-- start Record list --
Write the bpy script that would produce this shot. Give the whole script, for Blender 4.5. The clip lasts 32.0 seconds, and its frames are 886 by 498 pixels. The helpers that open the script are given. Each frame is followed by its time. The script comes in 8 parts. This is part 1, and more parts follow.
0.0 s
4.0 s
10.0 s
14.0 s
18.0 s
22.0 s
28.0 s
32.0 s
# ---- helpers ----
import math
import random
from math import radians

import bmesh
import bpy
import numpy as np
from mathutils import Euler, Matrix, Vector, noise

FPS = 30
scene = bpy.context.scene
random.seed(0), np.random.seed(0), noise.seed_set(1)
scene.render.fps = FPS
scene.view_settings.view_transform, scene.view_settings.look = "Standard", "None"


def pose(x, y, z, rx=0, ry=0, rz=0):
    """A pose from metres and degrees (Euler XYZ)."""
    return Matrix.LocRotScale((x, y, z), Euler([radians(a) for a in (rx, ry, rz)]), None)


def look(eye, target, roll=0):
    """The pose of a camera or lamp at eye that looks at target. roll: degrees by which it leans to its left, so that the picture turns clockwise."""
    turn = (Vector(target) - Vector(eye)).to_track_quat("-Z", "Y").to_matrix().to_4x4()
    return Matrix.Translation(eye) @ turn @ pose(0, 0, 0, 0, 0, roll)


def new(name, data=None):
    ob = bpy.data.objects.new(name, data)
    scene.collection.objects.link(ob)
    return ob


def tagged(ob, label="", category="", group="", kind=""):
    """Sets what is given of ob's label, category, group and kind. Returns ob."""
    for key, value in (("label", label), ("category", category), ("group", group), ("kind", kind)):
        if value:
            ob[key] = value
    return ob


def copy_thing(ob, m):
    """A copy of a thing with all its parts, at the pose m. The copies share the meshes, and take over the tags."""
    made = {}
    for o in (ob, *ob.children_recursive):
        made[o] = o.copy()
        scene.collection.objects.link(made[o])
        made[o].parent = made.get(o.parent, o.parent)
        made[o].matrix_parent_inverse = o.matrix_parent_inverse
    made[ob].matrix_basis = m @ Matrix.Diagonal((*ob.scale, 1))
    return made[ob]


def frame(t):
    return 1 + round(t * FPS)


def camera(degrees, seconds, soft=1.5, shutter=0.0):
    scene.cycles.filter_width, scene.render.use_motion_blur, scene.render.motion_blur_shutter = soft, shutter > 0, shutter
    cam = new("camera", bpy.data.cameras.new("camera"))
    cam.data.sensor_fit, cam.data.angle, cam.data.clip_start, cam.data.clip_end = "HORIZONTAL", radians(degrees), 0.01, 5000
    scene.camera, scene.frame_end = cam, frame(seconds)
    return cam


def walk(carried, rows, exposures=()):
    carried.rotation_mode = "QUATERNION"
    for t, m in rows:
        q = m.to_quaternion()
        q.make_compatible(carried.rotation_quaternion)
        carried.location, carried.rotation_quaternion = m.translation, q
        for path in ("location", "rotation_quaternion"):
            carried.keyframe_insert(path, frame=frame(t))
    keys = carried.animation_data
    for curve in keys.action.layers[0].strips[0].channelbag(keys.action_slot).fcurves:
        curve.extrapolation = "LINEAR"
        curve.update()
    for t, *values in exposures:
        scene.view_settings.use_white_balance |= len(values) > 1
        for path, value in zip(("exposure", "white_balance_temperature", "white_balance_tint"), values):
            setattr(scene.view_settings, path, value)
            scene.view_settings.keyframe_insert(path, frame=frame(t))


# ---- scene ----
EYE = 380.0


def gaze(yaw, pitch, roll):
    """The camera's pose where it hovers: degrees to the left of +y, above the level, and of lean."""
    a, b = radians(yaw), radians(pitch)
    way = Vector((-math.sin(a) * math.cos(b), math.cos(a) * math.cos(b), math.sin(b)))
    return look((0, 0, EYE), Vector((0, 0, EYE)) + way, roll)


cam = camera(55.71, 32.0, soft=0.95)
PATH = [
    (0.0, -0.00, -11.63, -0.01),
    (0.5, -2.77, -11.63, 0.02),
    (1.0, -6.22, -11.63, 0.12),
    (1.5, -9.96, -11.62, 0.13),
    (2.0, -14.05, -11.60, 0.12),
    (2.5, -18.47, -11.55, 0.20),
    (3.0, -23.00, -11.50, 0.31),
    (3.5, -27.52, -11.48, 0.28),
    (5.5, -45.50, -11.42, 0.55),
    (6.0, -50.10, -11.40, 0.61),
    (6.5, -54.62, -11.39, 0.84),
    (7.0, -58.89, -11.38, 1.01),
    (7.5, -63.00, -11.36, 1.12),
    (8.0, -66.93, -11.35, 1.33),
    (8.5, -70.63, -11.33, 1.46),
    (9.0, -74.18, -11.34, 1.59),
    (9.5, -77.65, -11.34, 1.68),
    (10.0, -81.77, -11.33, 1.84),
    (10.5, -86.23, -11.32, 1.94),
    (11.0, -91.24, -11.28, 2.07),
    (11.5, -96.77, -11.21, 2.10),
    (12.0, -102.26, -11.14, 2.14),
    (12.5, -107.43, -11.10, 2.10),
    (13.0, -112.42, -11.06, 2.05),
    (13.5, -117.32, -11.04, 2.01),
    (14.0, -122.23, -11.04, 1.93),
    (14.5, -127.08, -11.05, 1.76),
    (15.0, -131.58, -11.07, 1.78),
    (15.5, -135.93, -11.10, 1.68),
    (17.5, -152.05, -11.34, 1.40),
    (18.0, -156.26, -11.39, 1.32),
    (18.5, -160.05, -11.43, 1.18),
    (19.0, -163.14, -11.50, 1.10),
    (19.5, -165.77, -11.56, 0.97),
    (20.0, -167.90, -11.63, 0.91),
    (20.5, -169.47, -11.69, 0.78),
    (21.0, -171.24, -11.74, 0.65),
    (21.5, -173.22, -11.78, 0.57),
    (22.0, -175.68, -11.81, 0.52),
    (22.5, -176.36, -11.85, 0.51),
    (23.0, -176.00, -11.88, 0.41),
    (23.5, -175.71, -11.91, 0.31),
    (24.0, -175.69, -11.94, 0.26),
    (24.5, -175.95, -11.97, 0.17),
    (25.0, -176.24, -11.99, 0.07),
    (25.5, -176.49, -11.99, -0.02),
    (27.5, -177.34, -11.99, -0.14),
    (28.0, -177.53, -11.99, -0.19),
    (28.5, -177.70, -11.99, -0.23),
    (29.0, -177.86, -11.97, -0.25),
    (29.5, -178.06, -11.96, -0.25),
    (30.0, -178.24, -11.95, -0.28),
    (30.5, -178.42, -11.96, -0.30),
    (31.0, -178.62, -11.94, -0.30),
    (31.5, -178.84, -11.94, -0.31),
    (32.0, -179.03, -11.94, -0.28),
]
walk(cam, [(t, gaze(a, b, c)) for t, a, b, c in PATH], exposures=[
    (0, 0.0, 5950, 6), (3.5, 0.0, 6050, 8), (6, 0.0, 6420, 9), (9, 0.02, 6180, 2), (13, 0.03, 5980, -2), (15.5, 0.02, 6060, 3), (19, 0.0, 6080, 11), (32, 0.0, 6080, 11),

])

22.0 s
-- end Record list --
Brief => Look over the listing. Pull out every line with the string "that" in it.

Problem solution =>
Write the bpy script that would produce this shot. Give the whole script, for Blender 4.5. The clip lasts 32.0 seconds, and its frames are 886 by 498 pixels. The helpers that open the script are given. Each frame is followed by its time. The script comes in 8 parts. This is part 1, and more parts follow.
    """The pose of a camera or lamp at eye that looks at target. roll: degrees by which it leans to its left, so that the picture turns clockwise."""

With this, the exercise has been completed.